#### THE EXERCISE:
Your task is to quote the material that follows, in full and exactly.

#### GIVEN MATERIAL:

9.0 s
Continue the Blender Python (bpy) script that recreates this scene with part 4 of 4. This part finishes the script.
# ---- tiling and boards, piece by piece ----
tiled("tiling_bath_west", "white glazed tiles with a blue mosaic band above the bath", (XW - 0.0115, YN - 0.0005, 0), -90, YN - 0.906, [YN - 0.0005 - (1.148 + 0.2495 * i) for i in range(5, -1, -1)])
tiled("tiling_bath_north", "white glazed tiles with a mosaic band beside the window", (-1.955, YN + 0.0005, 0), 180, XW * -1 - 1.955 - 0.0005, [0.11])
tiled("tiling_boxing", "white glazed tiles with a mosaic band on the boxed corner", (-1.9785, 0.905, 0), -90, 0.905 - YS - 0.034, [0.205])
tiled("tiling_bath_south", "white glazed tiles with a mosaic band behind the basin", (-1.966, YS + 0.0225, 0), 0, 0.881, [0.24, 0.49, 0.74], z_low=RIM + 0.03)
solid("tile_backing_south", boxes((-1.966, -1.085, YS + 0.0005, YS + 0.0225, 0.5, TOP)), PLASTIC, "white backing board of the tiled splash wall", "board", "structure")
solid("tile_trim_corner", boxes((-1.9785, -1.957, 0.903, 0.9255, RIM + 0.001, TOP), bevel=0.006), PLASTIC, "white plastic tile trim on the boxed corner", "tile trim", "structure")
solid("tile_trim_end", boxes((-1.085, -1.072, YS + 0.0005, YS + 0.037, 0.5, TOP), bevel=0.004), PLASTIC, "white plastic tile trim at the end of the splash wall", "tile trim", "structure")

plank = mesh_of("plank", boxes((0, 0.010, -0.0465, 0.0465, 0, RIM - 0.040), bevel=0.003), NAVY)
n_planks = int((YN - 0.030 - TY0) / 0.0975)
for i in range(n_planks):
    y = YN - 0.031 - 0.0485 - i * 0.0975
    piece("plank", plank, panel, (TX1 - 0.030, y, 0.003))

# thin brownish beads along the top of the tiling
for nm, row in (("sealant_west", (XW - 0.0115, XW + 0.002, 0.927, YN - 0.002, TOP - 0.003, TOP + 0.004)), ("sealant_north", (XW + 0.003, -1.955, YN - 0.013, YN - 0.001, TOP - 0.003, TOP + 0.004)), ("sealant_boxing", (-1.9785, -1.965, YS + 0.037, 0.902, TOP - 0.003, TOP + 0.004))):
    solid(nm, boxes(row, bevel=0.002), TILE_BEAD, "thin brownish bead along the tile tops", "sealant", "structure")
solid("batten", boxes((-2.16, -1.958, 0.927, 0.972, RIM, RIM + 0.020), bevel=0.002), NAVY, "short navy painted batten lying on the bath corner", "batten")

#### COMPLETE OUTPUT:
9.0 s
Continue the Blender Python (bpy) script that recreates this scene with part 4 of 4. This part finishes the script.
# ---- tiling and boards, piece by piece ----
tiled("tiling_bath_west", "white glazed tiles with a blue mosaic band above the bath", (XW - 0.0115, YN - 0.0005, 0), -90, YN - 0.906, [YN - 0.0005 - (1.148 + 0.2495 * i) for i in range(5, -1, -1)])
tiled("tiling_bath_north", "white glazed tiles with a mosaic band beside the window", (-1.955, YN + 0.0005, 0), 180, XW * -1 - 1.955 - 0.0005, [0.11])
tiled("tiling_boxing", "white glazed tiles with a mosaic band on the boxed corner", (-1.9785, 0.905, 0), -90, 0.905 - YS - 0.034, [0.205])
tiled("tiling_bath_south", "white glazed tiles with a mosaic band behind the basin", (-1.966, YS + 0.0225, 0), 0, 0.881, [0.24, 0.49, 0.74], z_low=RIM + 0.03)
solid("tile_backing_south", boxes((-1.966, -1.085, YS + 0.0005, YS + 0.0225, 0.5, TOP)), PLASTIC, "white backing board of the tiled splash wall", "board", "structure")
solid("tile_trim_corner", boxes((-1.9785, -1.957, 0.903, 0.9255, RIM + 0.001, TOP), bevel=0.006), PLASTIC, "white plastic tile trim on the boxed corner", "tile trim", "structure")
solid("tile_trim_end", boxes((-1.085, -1.072, YS + 0.0005, YS + 0.037, 0.5, TOP), bevel=0.004), PLASTIC, "white plastic tile trim at the end of the splash wall", "tile trim", "structure")

plank = mesh_of("plank", boxes((0, 0.010, -0.0465, 0.0465, 0, RIM - 0.040), bevel=0.003), NAVY)
n_planks = int((YN - 0.030 - TY0) / 0.0975)
for i in range(n_planks):
    y = YN - 0.031 - 0.0485 - i * 0.0975
    piece("plank", plank, panel, (TX1 - 0.030, y, 0.003))

# thin brownish beads along the top of the tiling
for nm, row in (("sealant_west", (XW - 0.0115, XW + 0.002, 0.927, YN - 0.002, TOP - 0.003, TOP + 0.004)), ("sealant_north", (XW + 0.003, -1.955, YN - 0.013, YN - 0.001, TOP - 0.003, TOP + 0.004)), ("sealant_boxing", (-1.9785, -1.965, YS + 0.037, 0.902, TOP - 0.003, TOP + 0.004))):
    solid(nm, boxes(row, bevel=0.002), TILE_BEAD, "thin brownish bead along the tile tops", "sealant", "structure")
solid("batten", boxes((-2.16, -1.958, 0.927, 0.972, RIM, RIM + 0.020), bevel=0.002), NAVY, "short navy painted batten lying on the bath corner", "batten")